Tapi keseluruhan proses registrasi, crosscheck asuransi, cetak kartu, dan daftar ke poli di RS RK Charitas jauh lebih cepat ketimbang beberapa rumah sakit yang pernah saya datangi, and trust me, I've been to so many hospital either for work or appointments.
Lingkungannya pun bersih dan rapi. Selalu ada tempat sampah di tiap area, jadi kalau masih ada sampah yang berceceran, bisa dipastikan itu adalah efek kurangnya empati pengunjung atau tingginya angka buta huruf di Indonesia. Papan informasinya jelas, kalau kebingungan pun selalu ada security di setiap lantai yang bisa menjadi tempat bertanya.
I sincerely wish RS RK Charitas bisa semakin berkembang dan menjadi rumah sakit tipe A.

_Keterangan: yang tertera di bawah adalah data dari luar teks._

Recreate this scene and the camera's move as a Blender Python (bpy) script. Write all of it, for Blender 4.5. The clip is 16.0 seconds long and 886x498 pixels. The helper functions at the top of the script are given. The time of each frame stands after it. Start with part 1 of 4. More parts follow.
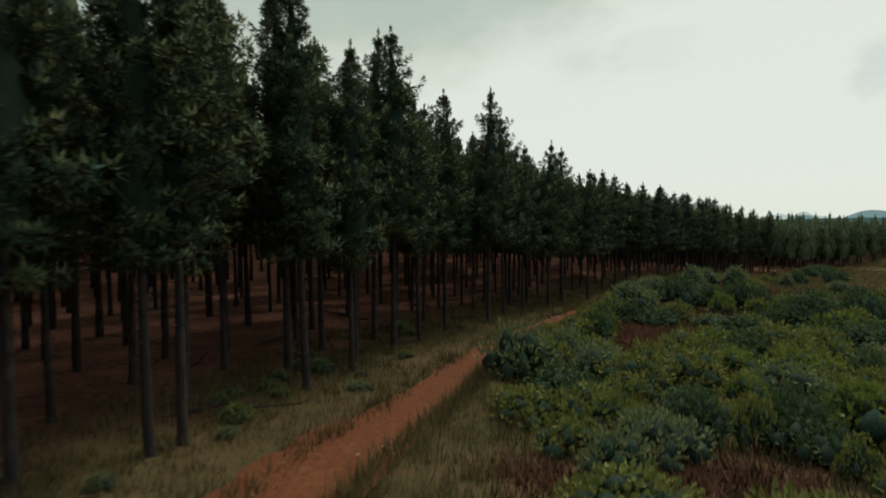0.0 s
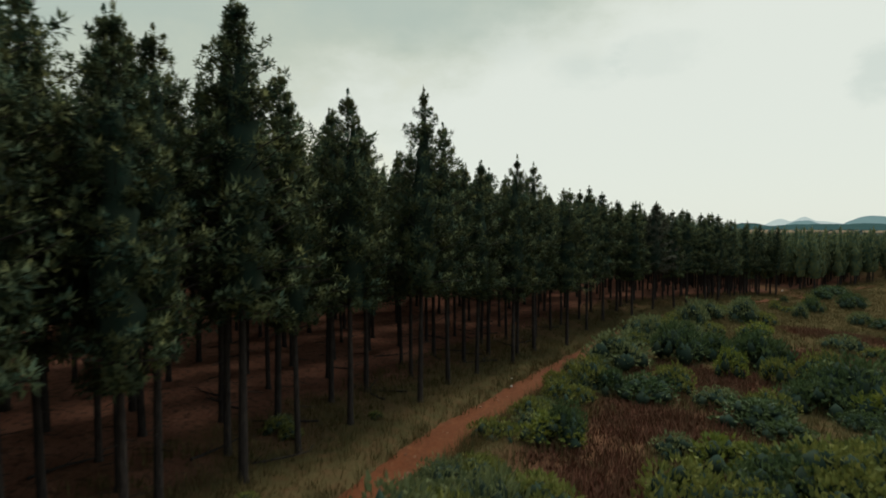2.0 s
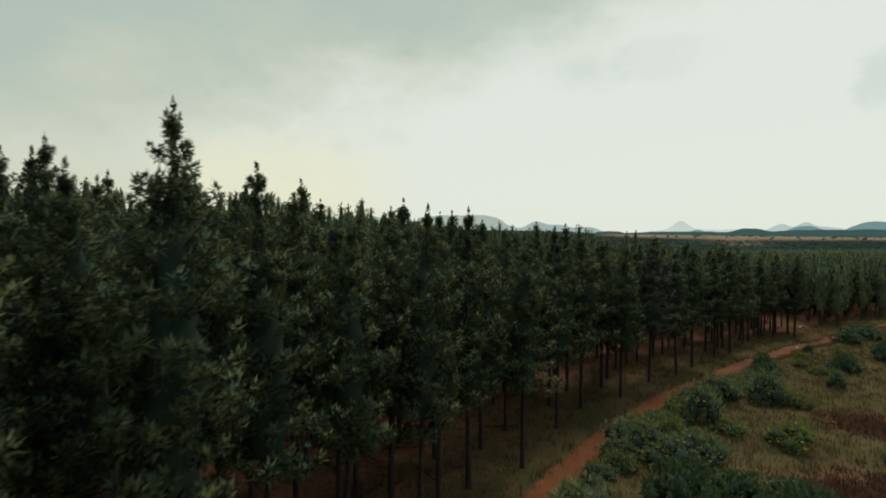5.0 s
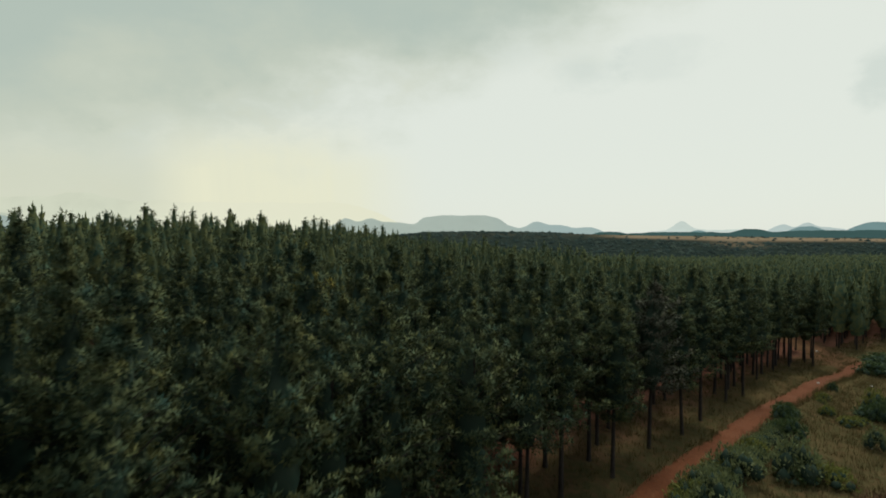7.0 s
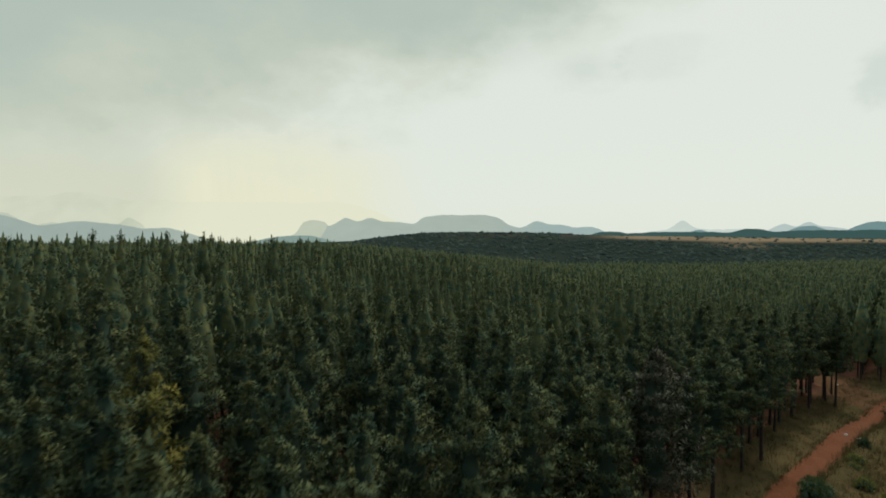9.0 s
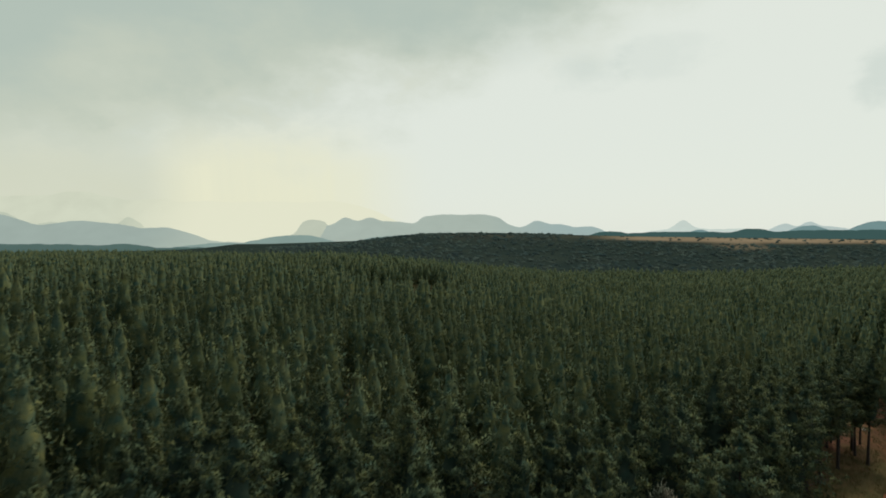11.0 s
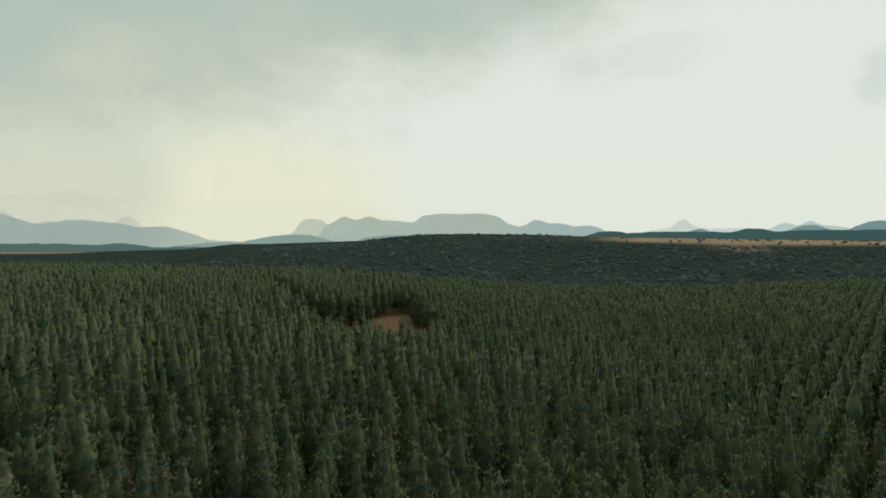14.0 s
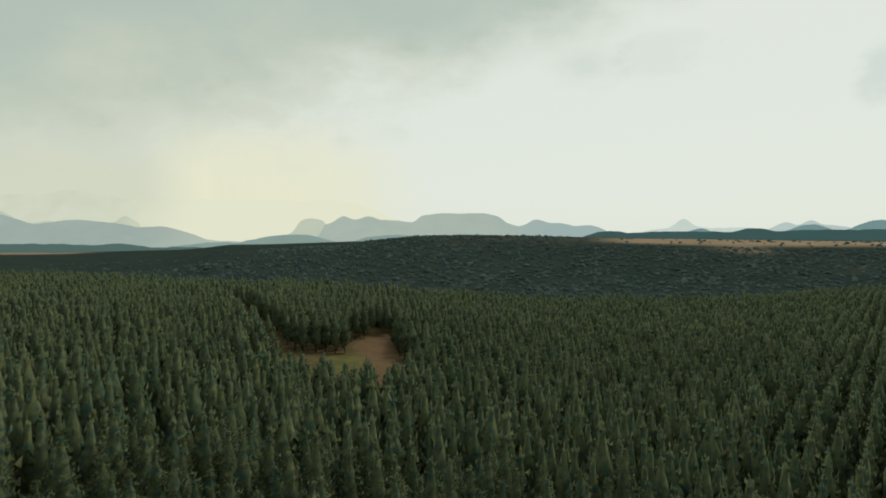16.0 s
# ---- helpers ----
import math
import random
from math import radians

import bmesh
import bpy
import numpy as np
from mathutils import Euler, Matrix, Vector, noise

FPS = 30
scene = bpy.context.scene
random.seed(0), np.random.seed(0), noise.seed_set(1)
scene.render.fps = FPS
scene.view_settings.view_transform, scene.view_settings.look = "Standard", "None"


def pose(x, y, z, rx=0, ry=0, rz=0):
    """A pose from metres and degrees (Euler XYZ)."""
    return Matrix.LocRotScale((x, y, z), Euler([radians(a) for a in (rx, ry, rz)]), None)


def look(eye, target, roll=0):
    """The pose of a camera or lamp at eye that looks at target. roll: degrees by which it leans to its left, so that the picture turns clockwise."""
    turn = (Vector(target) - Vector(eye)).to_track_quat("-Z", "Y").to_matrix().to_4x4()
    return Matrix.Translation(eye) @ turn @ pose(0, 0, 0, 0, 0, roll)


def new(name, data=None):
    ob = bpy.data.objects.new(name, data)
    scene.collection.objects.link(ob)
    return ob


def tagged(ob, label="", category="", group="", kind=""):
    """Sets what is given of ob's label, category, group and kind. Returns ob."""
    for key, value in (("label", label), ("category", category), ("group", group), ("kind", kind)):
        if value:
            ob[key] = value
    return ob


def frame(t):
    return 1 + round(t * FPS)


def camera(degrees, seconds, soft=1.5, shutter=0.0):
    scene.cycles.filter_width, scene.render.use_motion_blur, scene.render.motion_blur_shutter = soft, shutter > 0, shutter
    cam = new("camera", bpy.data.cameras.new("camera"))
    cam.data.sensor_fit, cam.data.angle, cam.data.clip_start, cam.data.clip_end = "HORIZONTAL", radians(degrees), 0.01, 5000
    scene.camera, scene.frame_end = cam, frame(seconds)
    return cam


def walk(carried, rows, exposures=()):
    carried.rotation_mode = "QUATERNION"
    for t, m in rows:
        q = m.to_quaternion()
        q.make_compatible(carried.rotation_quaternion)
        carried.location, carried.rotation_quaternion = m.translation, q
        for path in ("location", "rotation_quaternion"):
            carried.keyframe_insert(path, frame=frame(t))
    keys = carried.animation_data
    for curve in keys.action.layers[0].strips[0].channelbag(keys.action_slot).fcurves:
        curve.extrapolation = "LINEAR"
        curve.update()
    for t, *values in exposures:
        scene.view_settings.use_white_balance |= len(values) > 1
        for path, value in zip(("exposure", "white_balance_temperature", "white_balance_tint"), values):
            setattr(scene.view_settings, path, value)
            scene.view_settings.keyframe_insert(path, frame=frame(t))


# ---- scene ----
cam = camera(72.0, 16.0, soft=1.8, shutter=0.5)
# seconds, x, y, z, pitch, roll, yaw
FLIGHT = [
    (0.0, -0.00, -0.00, 6.00, -2.00, 0.58, -0.17),
    (0.5, 1.20, 2.84, 6.50, -1.92, 0.51, -0.17),
    (1.0, 2.40, 5.70, 7.06, -1.85, 0.44, -0.17),
    (1.5, 3.53, 8.58, 7.68, -1.77, 0.37, -0.16),
    (2.0, 4.63, 11.46, 8.39, -1.69, 0.30, -0.15),
    (2.5, 5.71, 14.32, 9.12, -1.61, 0.23, -0.13),
    (3.0, 6.79, 17.16, 9.88, -1.54, 0.16, -0.12),
    (3.5, 7.84, 19.98, 10.62, -1.48, 0.10, -0.10),
    (4.0, 8.89, 22.80, 11.39, -1.43, 0.05, -0.09),
    (6.5, 13.80, 36.81, 14.36, -1.40, -0.02, 0.02),
    (7.0, 14.72, 39.50, 15.09, -1.42, -0.02, 0.03),
    (7.5, 15.64, 42.21, 15.83, -1.43, -0.01, 0.04),
    (8.0, 16.58, 44.94, 16.61, -1.45, -0.01, 0.06),
    (8.5, 17.52, 47.67, 17.38, -1.47, -0.00, 0.07),
    (9.0, 18.43, 50.42, 18.19, -1.49, -0.00, 0.09),
    (9.5, 19.33, 53.18, 18.99, -1.50, -0.00, 0.11),
    (10.0, 20.25, 56.00, 19.81, -1.52, -0.01, 0.13),
    (12.5, 25.11, 71.20, 24.39, -1.66, -0.03, 0.11),
    (13.0, 26.13, 74.29, 25.39, -1.69, -0.04, 0.11),
    (13.5, 27.14, 77.38, 26.40, -1.71, -0.04, 0.11),
    (14.0, 28.18, 80.47, 27.42, -1.72, -0.04, 0.12),
    (14.5, 29.22, 83.53, 28.43, -1.74, -0.03, 0.12),
    (15.0, 30.26, 86.59, 29.44, -1.76, -0.02, 0.13),
    (15.5, 31.26, 89.64, 30.44, -1.78, -0.01, 0.14),
    (16.0, 32.26, 92.69, 31.46, -1.80, 0.00, 0.14),
]
walk(cam, [(t, pose(x, y, z, 90 + p, r, w)) for t, x, y, z, p, r, w in FLIGHT])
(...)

Anyway, ulasan ini tidak disponsori oleh RS RK Charitas. Ini murni pengalaman dan pandangan saya sebagai pasien (dan mantan anggota tim penilai pelayanan rumah sakit umum). Toh saya juga pernah mendapatkan pelayanan yang kurang mengenakkan di sini, meskipun bukan dari pelayanan rumah sakitnya. Kisah ini juga mungkin akan saya buat di blogpost terpisah. Mungkin.